EVENTS: Pesticide-Free Devon, 7 June 2025

On June 7, the first ‘Pesticide-Free Devon’ is set to take place in the South Devon market town of Newton Abbot

On June 7, the first ‘Pesticide-Free Devon’ set to take place in the market town of Newton Abbot, will see campaigners, farmers and environmental enthusiasts gather together under the same roof to discuss the impact of pesticides on food, health and Devon’s rural landscape. 

Spearheaded by community initiative Green Futures Newton Abbott, with the support of Devon’s Environment Foundation, Newton Abbott Town Council, Devon County Council and the Devon Biodiversity Records Centre, the full day conference taking place at the Courtney Centre on June 7 will feature expert speakers, a range of practical workshops and plenty of opportunities to network with others interested in the pesticide-free cause. 

The conference is a starting point for what Green Futures Newton Abbott coordinator Andrew Rothery hopes will be a much longer-term collaborative and co-ordinated effort to reduce use of pesticides across county. “The conference is a springboard for an ongoing process where we hope to change into a pesticide-free culture,” he says. “We’ve been using these chemicals on an intensive scale since WWII. A lot of people believe that we can’t produce food without pesticides and no doubt there’ll be debate and conversation about that over time but it seems increasingly clear that it’s not sensible to be poisoning our environment in order to grow food or manage our gardens.” 

Understanding pesticide use has been a central pillar of community environmental group Green Futures Newton Abbott since it first launched in 2020. “One of our key aims has been to restore nature,” says Rothery. That’s included plenty of work around pollinator restoration in the local area, with the group establishing monitoring locations and building up its own data around pollinator levels and species. “It became really clear quite early on that we needed to do something around pesticides because they’re a very well-evidenced cause of pollinator decline but the effects of pesticides are also much wider,” he adds. “They affect all organisms, us as well, and we’re still learning about that.” 

Already the group, with funding from the Devon Environment Foundation, launched the ‘Pesticide-Free Bradley’ initiative last year, which aims to encourage every householder, business and public sector organisation across Bradley to go pesticide-free. The project offers local residents access to a range of resources and information on how to manage their households and gardens without reliance on chemical pest control, plus free doorstep collections of their unwanted pesticide containers – the first such initiative of its kind in the UK, say the group. In October, a community pesticide collection saw 150kg of pesticides collected from 22 local households. The group is also working closely with local farmers to understand the challenges they face and has commissioned research into different views on pesticides in the area – the findings of which it is set to unveil at the June event. 

The overarching focus is on collaboration rather than campaigns that pit different viewpoints against one another, says Rothery. “We’re about building partnerships and relationships,” he says. “There’s a place for campaigning but our approach is about engaging with and listening to people.” 

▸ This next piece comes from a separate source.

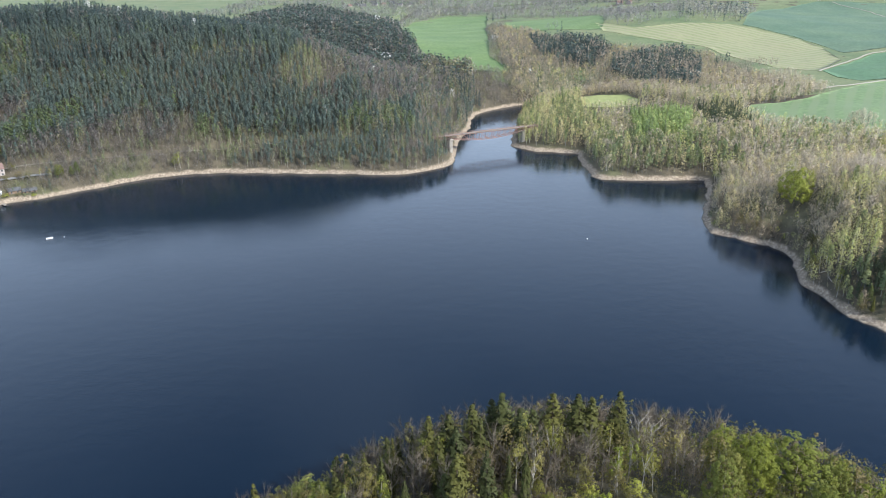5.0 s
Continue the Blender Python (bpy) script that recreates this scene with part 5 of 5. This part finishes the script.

That will also be the ethos that underpins the June event. 

Taking place from 10am to 4.30pm on June 7, the day will include talks from Amanda Keetley, executive director of the Devon Environment Foundation, Newton Abbot MP Martin Wrigley and Riverford’s own Guy Singh-Watson. There’ll also be a full program of workshops exploring different perspectives of pesticides, including their impact biodiversity, on human health, the role of government and food production. This will include a localised perspective, led by the team behind Chagfood Community Market Garden, a community-supported garden that supplies seasonal and ‘ecologically-produced’ vegetables to Chagford and its neighbouring parishes, and a more macro-view, with input from larger scale growers and farmers, including organic beef farmer Andy Bragg.  

And the culmination of this packaged agenda will be the launch of the Devon Pesticide-Free Network. Though initially facilitated by the Green Futures group, Rothery hopes that the network will grow over time to become a collaborative ecosystem of different organisations working together across Devon, navigating the shift toward pesticide-free through the lens of economic and environmental regeneration. 

Rothery urges anyone and everyone interested in pesticides to come along. “Anyone who’s interested should come and find out more about going pesticide-free,” he says. “Whether you’re a food grower, farmer, gardener, teacher, politician, local government officer, journalist… It affects all of us.”